Meteor Lake actually includes two different kinds of E-cores. There are two low-power (LP) E-cores in the SoC tile, and the updated version of Intel's Thread Director will attempt to use those E-cores for as many tasks as possible. Intel calls this chunk of the SoC tile the "low-power island" because the idea is to allow the compute tile and the graphics tile to completely power down as much as possible to save power.
When tasks require more performance than the LP E-cores can provide, Thread Director will kick them to the compute tile—either to the main E-core clusters, which are tuned to handle low-impact multithreaded workloads, or to the P-cores, which are used for single-threaded tasks and any multithreaded work the E-cores can't handle. This is a change from how Thread Director works in 12th- and 13th-generation processors, where high-priority tasks would head straight to the P-cores without trying the E-cores first. (Though it remains to be seen whether the Thread Director changes will result in any kind of user-noticeable delays for high-performance tasks.)
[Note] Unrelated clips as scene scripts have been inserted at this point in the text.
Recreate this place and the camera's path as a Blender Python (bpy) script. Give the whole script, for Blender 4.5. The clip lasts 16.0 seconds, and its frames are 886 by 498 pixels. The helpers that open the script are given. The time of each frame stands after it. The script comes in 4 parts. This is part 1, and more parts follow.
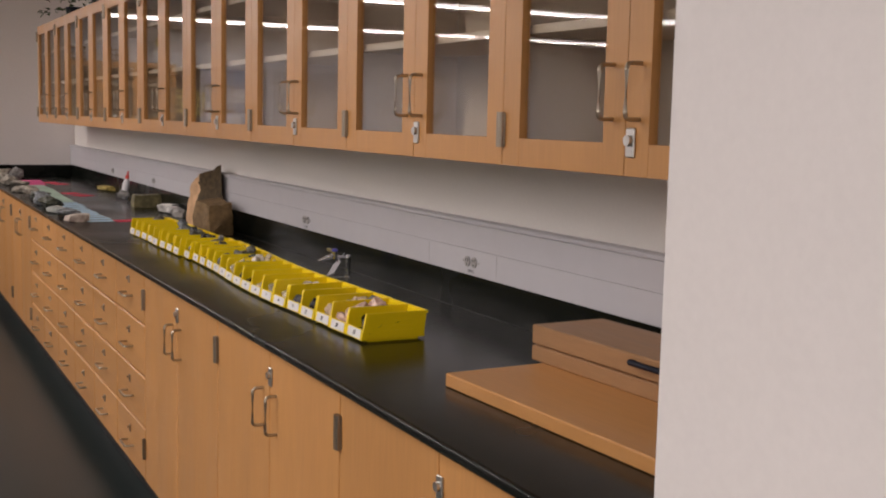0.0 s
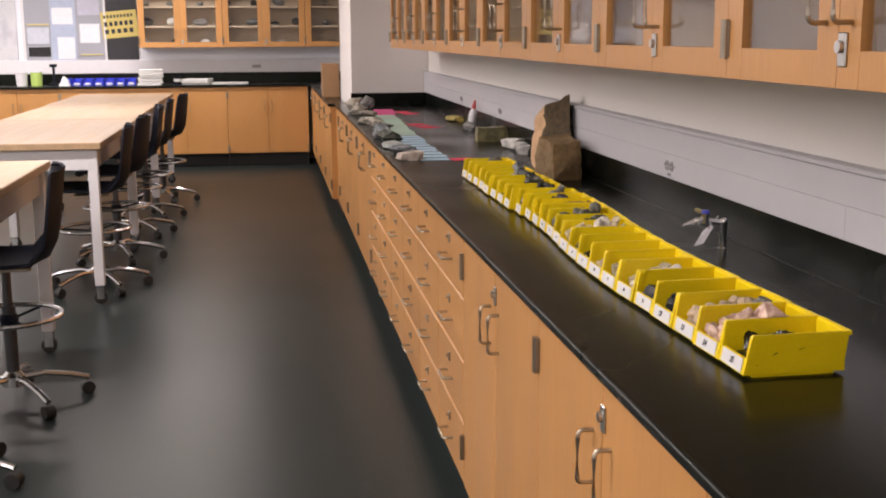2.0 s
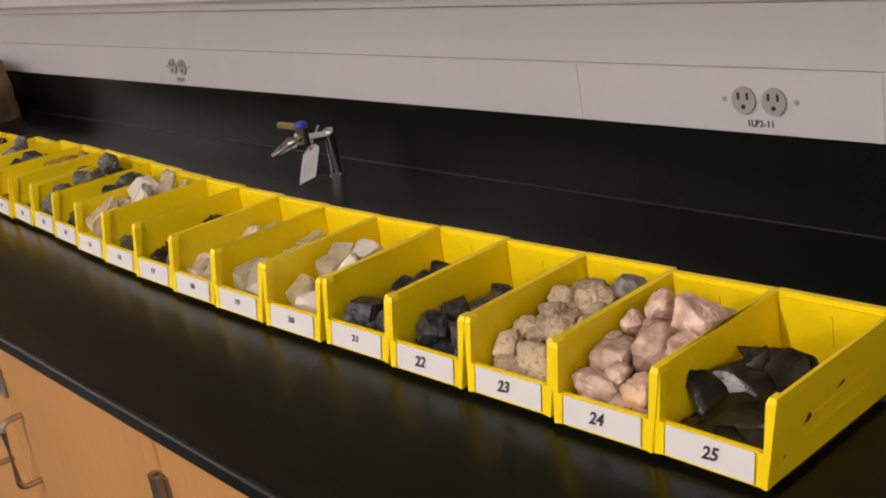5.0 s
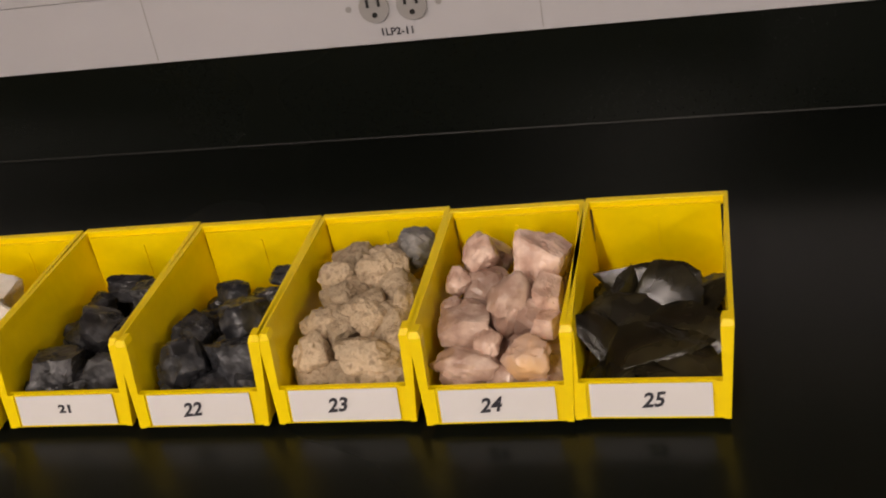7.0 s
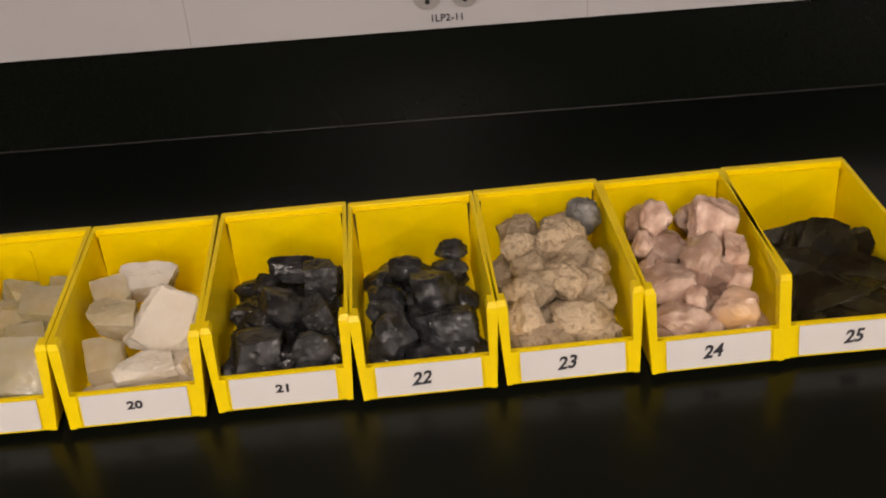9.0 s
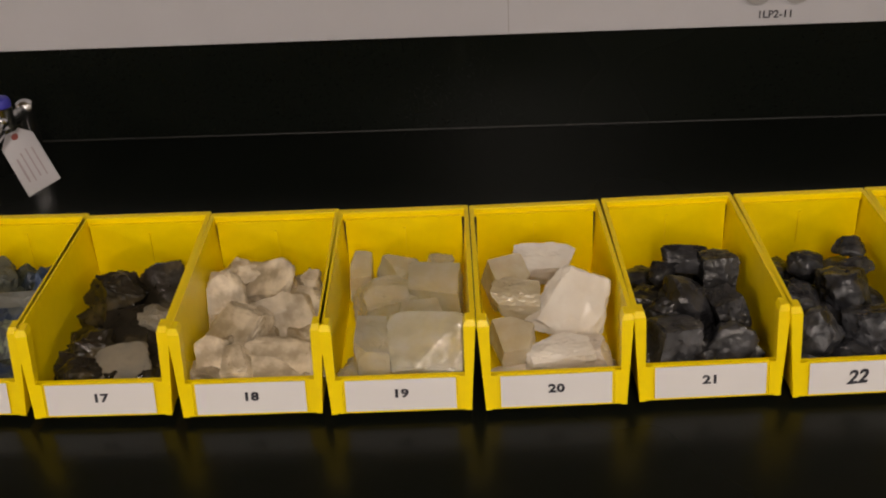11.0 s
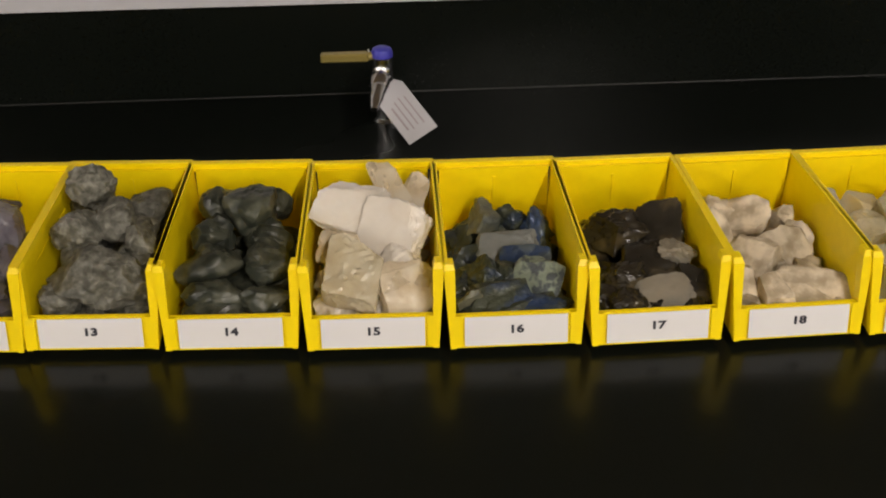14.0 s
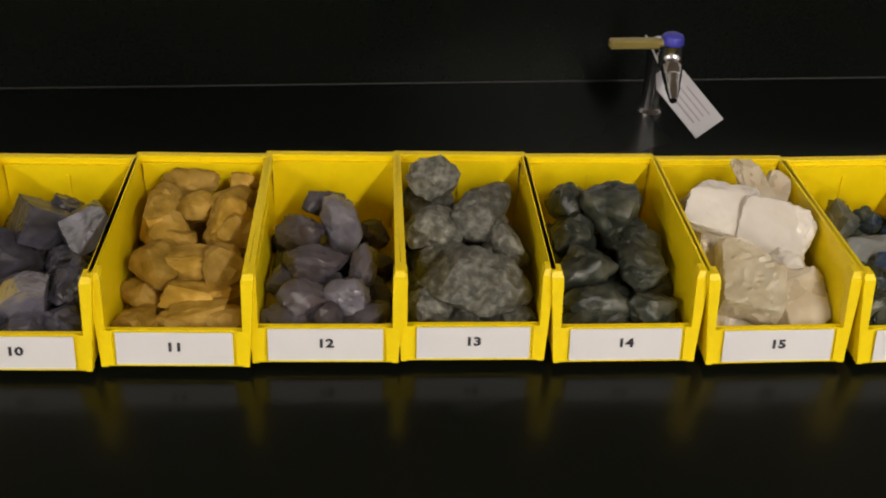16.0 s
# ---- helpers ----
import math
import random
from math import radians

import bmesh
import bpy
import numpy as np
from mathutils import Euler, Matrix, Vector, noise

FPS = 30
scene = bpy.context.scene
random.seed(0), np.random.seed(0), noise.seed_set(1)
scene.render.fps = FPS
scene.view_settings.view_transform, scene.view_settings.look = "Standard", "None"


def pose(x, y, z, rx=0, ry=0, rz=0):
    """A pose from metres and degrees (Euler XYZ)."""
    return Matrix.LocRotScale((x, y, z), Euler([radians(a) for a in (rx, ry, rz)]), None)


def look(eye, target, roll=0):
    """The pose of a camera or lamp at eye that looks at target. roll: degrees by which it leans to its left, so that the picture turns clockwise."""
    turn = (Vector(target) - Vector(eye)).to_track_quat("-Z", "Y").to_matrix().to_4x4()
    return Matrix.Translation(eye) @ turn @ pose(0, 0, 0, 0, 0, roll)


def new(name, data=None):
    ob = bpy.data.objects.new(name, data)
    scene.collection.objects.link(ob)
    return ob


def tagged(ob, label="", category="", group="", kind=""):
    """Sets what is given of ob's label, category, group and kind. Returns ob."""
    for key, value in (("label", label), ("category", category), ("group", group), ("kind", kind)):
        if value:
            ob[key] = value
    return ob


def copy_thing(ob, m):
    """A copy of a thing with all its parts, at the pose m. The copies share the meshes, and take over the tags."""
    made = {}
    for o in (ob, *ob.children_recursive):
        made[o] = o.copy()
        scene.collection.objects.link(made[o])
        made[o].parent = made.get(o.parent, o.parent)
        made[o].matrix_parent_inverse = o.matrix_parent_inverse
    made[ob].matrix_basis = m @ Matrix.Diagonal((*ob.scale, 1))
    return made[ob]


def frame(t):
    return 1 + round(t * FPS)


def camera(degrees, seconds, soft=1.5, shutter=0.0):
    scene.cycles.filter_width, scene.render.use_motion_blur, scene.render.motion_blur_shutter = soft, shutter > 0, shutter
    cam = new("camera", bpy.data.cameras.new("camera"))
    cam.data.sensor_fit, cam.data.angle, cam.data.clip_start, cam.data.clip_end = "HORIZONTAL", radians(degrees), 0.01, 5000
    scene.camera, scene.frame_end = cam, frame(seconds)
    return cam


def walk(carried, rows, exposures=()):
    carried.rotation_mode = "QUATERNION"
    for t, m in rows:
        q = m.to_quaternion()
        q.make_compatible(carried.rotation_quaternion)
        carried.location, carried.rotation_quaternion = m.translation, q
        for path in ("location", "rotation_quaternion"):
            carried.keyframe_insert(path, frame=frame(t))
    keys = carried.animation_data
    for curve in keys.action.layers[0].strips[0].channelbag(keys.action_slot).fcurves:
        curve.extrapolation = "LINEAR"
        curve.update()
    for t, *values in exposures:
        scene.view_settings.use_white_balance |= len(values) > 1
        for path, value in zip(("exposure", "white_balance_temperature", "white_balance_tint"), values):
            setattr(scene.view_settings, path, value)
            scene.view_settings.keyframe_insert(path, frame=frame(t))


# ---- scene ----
cam = camera(42.5, 16.0, soft=2.0)
PATH = [
    (0, (2.602, -1.568, 1.458), (0.835, -0.66, 1.23), 1.3),
    (0.5, (2.369, -1.474, 1.445), (0.525, -0.74, 1.207), 3.2),
    (1, (2.148, -1.41, 1.45), (0.255, -0.83, 1.166), 1.3),
    (1.5, (1.948, -1.302, 1.458), (0.005, -0.919, 1.181), -1.3),
    (2, (1.736, -1.223, 1.447), (-0.207, -0.929, 1.078), -0.3),
    (2.5, (1.491, -1.196, 1.441), (-0.439, -0.841, 1.058), -2.9),
    (3, (1.254, -1.138, 1.426), (-0.651, -0.688, 1.013), -3.7),
    (3.5, (1.035, -1.079, 1.413), (-0.856, -0.621, 0.951), -4.3),
    (4, (0.832, -1.069, 1.398), (-0.984, -0.394, 0.9), -7.3),
    (4.5, (0.672, -1.081, 1.382), (-0.99, -0.121, 0.818), -9.2),
    (5, (0.523, -1.064, 1.359), (-0.973, 0.097, 0.715), -9.7),
    (7.5, (0.054, -1.083, 1.388), (-0.245, 0.62, 0.382), -7.6),
    (8, (-0.025, -1.096, 1.402), (-0.159, 0.617, 0.378), -4.1),
    (8.5, (-0.12, -1.127, 1.414), (-0.178, 0.58, 0.374), -5.3),
    (9, (-0.225, -1.162, 1.429), (-0.228, 0.553, 0.4), -4.5),
    (11.5, (-0.551, -1.133, 1.4), (-0.65, 0.602, 0.412), -2.4),
    (12, (-0.62, -1.122, 1.409), (-0.686, 0.594, 0.385), -0.9),
    (12.5, (-0.718, -1.133, 1.425), (-0.679, 0.563, 0.367), -0.7),
    (13, (-0.821, -1.159, 1.432), (-0.688, 0.538, 0.383), 0.1),
    (13.5, (-0.912, -1.187, 1.426), (-0.793, 0.525, 0.399), -0.4),
    (14, (-0.973, -1.19, 1.417), (-0.848, 0.514, 0.378), -0.3),
    (14.5, (-1.04, -1.158, 1.4), (-0.899, 0.552, 0.372), -0.4),
    (15, (-1.136, -1.135, 1.399), (-0.977, 0.563, 0.354), 0.7),
    (15.5, (-1.196, -1.118, 1.397), (-1.01, 0.573, 0.346), 0.7),
    (16, (-1.283, -1.096, 1.391), (-1.06, 0.581, 0.325), 2.4),
]
walk(cam, [(t, look(eye, target, roll)) for t, eye, target, roll in PATH],
     [(0.0, -0.53, 6700, 17), (0.5, -0.35, 6700, 18), (1.0, -0.15, 6700, 18), (1.5, -0.1, 6650, 17), (3.5, -0.16, 6750, 18), (4.5, -0.2, 6850, 16), (5.0, -0.27, 6900, 16), (7.5, -0.48, 7350, 17),
      (9.0, -0.46, 7350, 16), (11.5, -0.75, 7250, 14), (12.0, -0.75, 7250, 14), (12.5, -0.68, 7250, 13), (13.5, -0.40, 7000, 11), (14.0, -0.32, 6900, 10), (14.5, -0.30, 6800, 10), (16.0, -0.26, 6750, 9)])

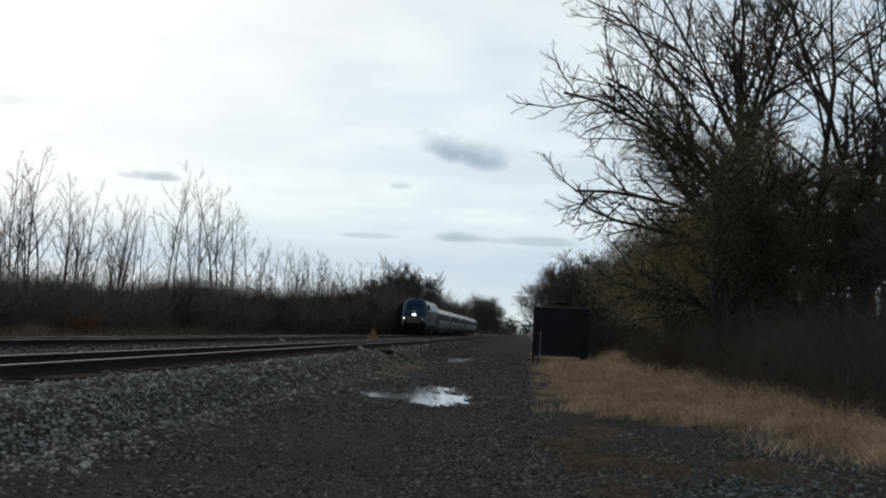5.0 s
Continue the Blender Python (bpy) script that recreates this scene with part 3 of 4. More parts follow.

Also worth noting: Crestmont E-cores can be added to processors in groups of two, where previous-generation Gracement E-cores could only be added in groups of four. This might make it easier for Intel to justify bringing small groups of E-cores to lower-end processors that didn't have them before. All E-cores remain single-threaded, while P-cores still support two threads per core.
The new E-cores also include a few other niceties—VNNI instructions for accelerating AI workloads, and even AVX10, which brings many of the benefits of Intel's AVX-512 instructions without requiring 512-bit registers. The 12th- and 13th-generation Core processors totally shut off AVX-512 support because the E-cores didn't support it, even though support was present in the P-cores. This has created an awkward situation where AMD's latest Zen 4 chips support the AVX-512 instructions that Intel invented and promoted, where Intel's latest consumer chips don't.